In cricket, the orthodox cup is the most basic catching method. It should be used for any chance that comes below chest height.
You’ll need to learn and practise the orthodox cup if you’re to develop a so-called ‘safe pair of hands’.
Time Required: 5 minutes
Relax. This is useful for a lot of skills in cricket, but particularly for catching. If you’re nervous and wound up as the ball flies towards you, catching it is going to be a lot harder.
Instead, keep calm and back yourself to take the catch. In particular, your hands should be relaxed rather than rigid. If they’re too firm, the ball could bounce right out.
Call for the catch. This is especially important if there are other fielders near you. If you think you’re in the best position to take the catch, make sure they know about it as early as possible by calling “Mine!”, or your name, loudly and surely. Two cricket fielders colliding as a catch goes down can provide great comedy for spectators, but it can also really hurt.
Sometimes, of course, you’ll be the only one in a position to take the catch. Still, even in those situations, it’s best to be on the safe side. Also, if you get into the habit of calling confidently, your teammates will trust you more in the field.
Set yourself properly. As you prepare to take the catch, your hands should be quite close to your body. If they’re too far out in front of you, there’s a risk of losing control.

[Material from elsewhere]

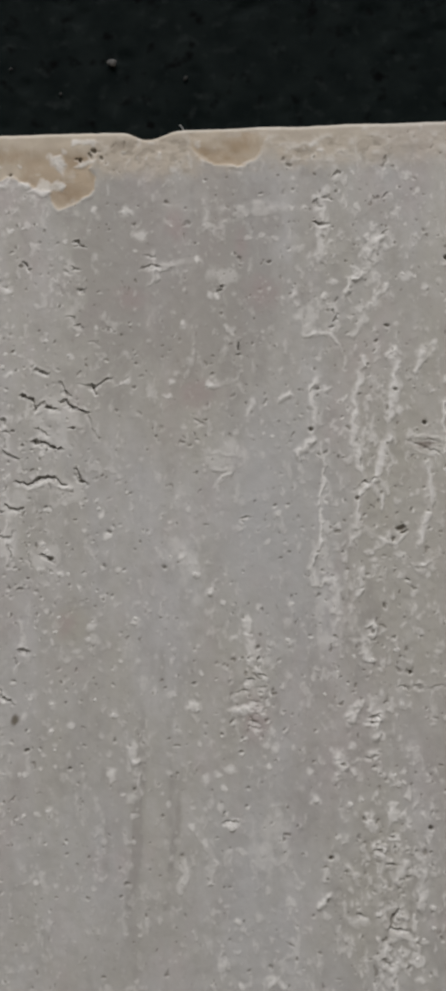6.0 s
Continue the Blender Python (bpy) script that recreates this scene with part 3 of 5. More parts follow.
dabs(0.34, (72.8, 38.6), (14.8, 50), (19.7, 47.6), (20.5, 45.1), (23.3, 46), (33, 49.3), (33.4, 52.9), (39, 52.9), (44.6, 52.2), (53.5, 53.2), (74.7, 53), (75.6, 49.4), (79.7, 49.1), (7.5, 54.7))
dabs(0.34, (12.4, 56.3), (28.4, 65.9), (47.6, 58.9), (48.9, 54.2), (51, 62.5), (51.7, 58.8), (57.1, 54.9), (80.2, 55.6), (26.3, 74), (29.1, 72.1), (29.1, 67), (37.8, 69.4), (39.8, 69.8), (44.2, 67.5))
dabs(0.34, (44.5, 69.8), (47.7, 67.9), (48, 71.3), (63, 71.1), (78.8, 77.5), (80.6, 73.7), (84.7, 70.1), (24.9, 83.3), (27.6, 82.7), (29.4, 82.7), (37.9, 86.3), (42.9, 86.1), (43.6, 87.6), (43.7, 83.5))
dabs(0.34, (46.7, 87.9), (53.6, 79.5), (56.3, 83.1), (59.5, 80.9), (64.3, 81.4), (84.7, 80.1), (25.3, 96.9), (32.6, 96.3), (34.2, 97.6), (39.3, 92), (82.2, 91.1), (78.4, 104.1))
dabs(0.51, (30.6, 4.5), (45.8, 5.2), (49.3, 1.8), (65.4, 3.2), (3.4, 12.2), (4.2, 14), (18.1, 13.9), (19.3, 16.5), (19.8, 16), (21, 15.9), (23.9, 13), (26.4, 12.2), (35.2, 10.4), (39, 10.8))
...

A good way to get your hands in roughly the right place is to hold your hands out in front of you and tuck your elbows in against your hips. In this way you’re contributing some of your core strength to the act of taking the catch, which helps you maintain control and confidence in your hands to do their job.
Get your hands into orthodox cup position. Bring both hands together so that they touch gently along the inner (pinky) edges, palms up. Your fingers should be pointing upwards in the direction of the ball, while your thumbs should be facing left and right on each side.
You should now have a large ‘cup’ in which to catch the ball easily. Remember to keep your hands as relaxed as possible.
Keep your eyes on the ball. From the moment the ball hits the bat, your eyes should not leave it until it’s safely nestled in your palms (except in rare circumstances).
As such, as long as you’ve called (as in step two), you shouldn’t need to worry about what anyone else is doing. Stay focused on the ball and watch it all the way into your hands.
Bring your hands into your body as you catch. The ball’s likely to be travelling pretty fast when it reaches you, so it can be difficult to control.
As the ball hits your hands, pull them smoothly into your stomach while wrapping your fingers around the ball. Success!
Use soft hands. This is just another way of saying ‘relax your hands’ but you’ll hear it a lot from cricket coaches.
The idea is that with ‘hard’ or rigid hands, your palms act like a brick wall and it’s easy for the ball to bounce out upon impact. If they’re relaxed, or ‘soft’, the impact of the ball is absorbed and the ball will stay in your hands.
Catch with the base of your fingers. Your fingertips are weaker, while the heel of your palm is too firm, so the base of your fingers is the best part of your hands to catch with. It gives you the best chance of holding onto the ball.
Try practising with a tennis ball. Being much bouncier, a tennis ball is harder to catch than a cricket ball. Alternate between a cricket ball and a tennis ball for well-rounded catching practice.